Cały mechanizm odkodowania wiadomości opisał technologiczny portal Gizmodo.
Użytkownik z Danii?
Internauci zwrócili uwagę na jeszcze jeden szczegół. Lokalizacja komputera autora wiadomości wskazywała na Danię. Z tego komputera nigdy wcześniej nie publikowano ogłoszeń w portalu. Gizmodo wskazuje jednak, że internetowy adres autora mógł zostać celowo ukryty.
Obok wiadomości na 4chan pojawia się bowiem adres IP komputera, z którego wiadomość została wygenerowana lub przynajmniej wskazuje jeden z takich komputerów, przez który komunikat przeszedł.
Możliwe jest bowiem, że - jak pisze Gizmodo - autor użyje do opublikowania zakodowanej wiadomości VPN czyli Wirtualnej Sieci Prywatnej. Jej działanie polega na tym, że dwie osoby na jej końcach mogą się porozumieć, wysyłając sobie informacje za pomocą publicznej sieci, jaką jest np. Internet. Punkt początkowy, który generuje wiadomość za pomocą VPN może nie zostać dzięki temu rozpoznany, ponieważ celowo przechodzi przez wiele komputerów, "zacierając" ślady.
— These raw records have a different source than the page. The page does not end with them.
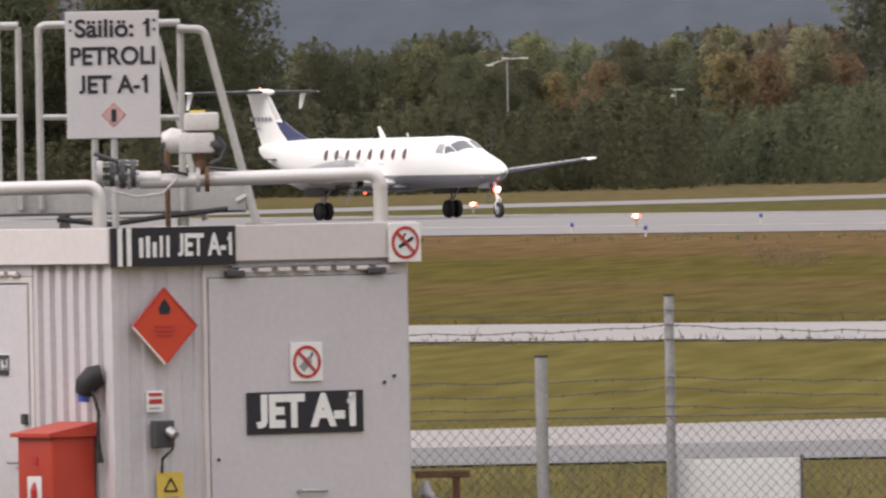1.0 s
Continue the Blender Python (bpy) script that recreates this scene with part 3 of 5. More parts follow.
plane = new("airplane")
tagged(plane, "white twin-engine turboprop airliner with grey belly, rolling on its wheels", "airplane")


def build_airplane():
    # fuselage above and below the paint line
    stations = sorted({s[0] for s in FUSELAGE} | set(np.round(np.linspace(7.7, 4.0, 24), 3).tolist()) | set(range(-8, 4)), reverse=True)

    def split(x):
        zc, hw, up, dn = hull(x)
        line = 1.5 + 0.03 * max(0, -x - 2)
        k = min(max((zc - line) / dn, 0.05), 0.97)
        return 180 - math.degrees(math.acos(min(1, k ** (2.3 / 2))))
    upper, lower = [], []
    for x in stations:
        e = split(x)
        upper.append([skin(x, -e + 2 * e * i / 32) for i in range(33)])
        lower.append([skin(x, e + (360 - 2 * e) * i / 16) for i in range(17)])
    body = part("fuselage", loft(upper, closed=False), AIR_WHITE, plane, "glossy white fuselage", True)
    part("belly", loft(lower, closed=False), AIR_GREY, plane, "dark grey lower fuselage", True)
    for side in (-1, 1):
        for i, x in enumerate((-2.8, -2.08, -1.36, -0.6, 0.15, 0.95, 1.68, 2.42)):
            ring, pane = [], []
            zc, hw, up, dn = hull(x)

            def at(dx, dz, out):
                z = 2.24 + dz
                y = hw * (1 - abs((z - zc) / up) ** 2.3) ** (1 / 2.3)
                return (x + dx, side * (y + out), z)
            turns = [2 * math.pi * k / 20 for k in range(20)]
            w = part("window", loft([[at(0.02 * math.cos(t), 0.02 * math.sin(t), 0.014) for t in turns], [at(0.135 * math.cos(t), 0.19 * math.sin(t), 0.012) for t in turns],
                                     [at(0.14 * math.cos(t), 0.195 * math.sin(t), -0.02) for t in turns]]), CABIN_GLASS, body, "oval dark cabin window", True)
            part("window_frame", loft([[at(0.135 * math.cos(t), 0.19 * math.sin(t), -0.02) for t in turns], [at(0.137 * math.cos(t), 0.192 * math.sin(t), 0.018) for t in turns],
                                       [at(0.17 * math.cos(t), 0.225 * math.sin(t), 0.014) for t in turns], [at(0.175 * math.cos(t), 0.23 * math.sin(t), -0.02) for t in turns]], caps=False), AIR_WHITE, w, "", True)
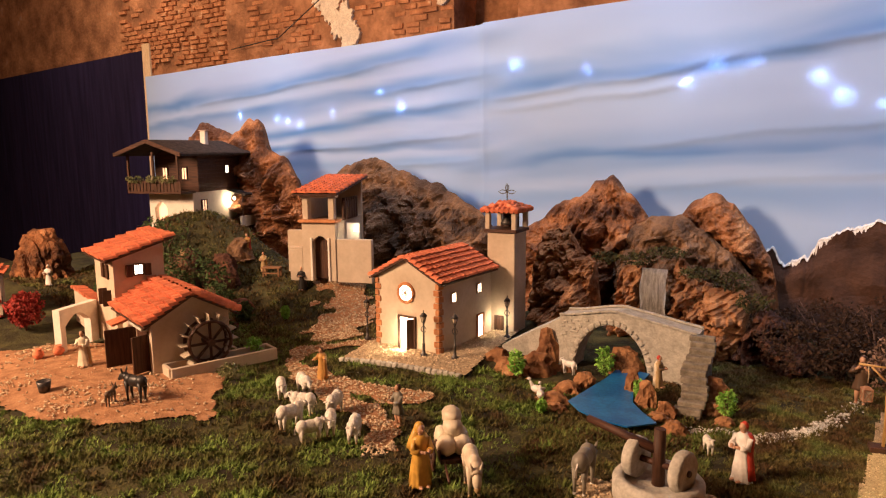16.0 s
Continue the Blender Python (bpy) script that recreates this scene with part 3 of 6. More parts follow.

W środę wieczorem post nadal widniał na stronie 4chan. Gizmodo skontaktował się z właścicielem portalu Hiroyukim Nishimurą, który oświadczył, że jest gotowy do współpracy z brytyjskimi służbami.
Atak w Londynie
W wyniku ataku terrorystycznego, do którego doszło w pobliżu brytyjskiego parlamentu w Londynie zginęły cztery osoby, w tym napastnik. W czwartek rano w szpitalach przebywało 29 osób.
Podczas konferencji prasowej policja informowała, że ustaliła tożsamość głównego podejrzanego, który najprawdopodobniej inspirował się islamskim terroryzmem, ale nie zdecydowała się na upublicznienie jego nazwiska.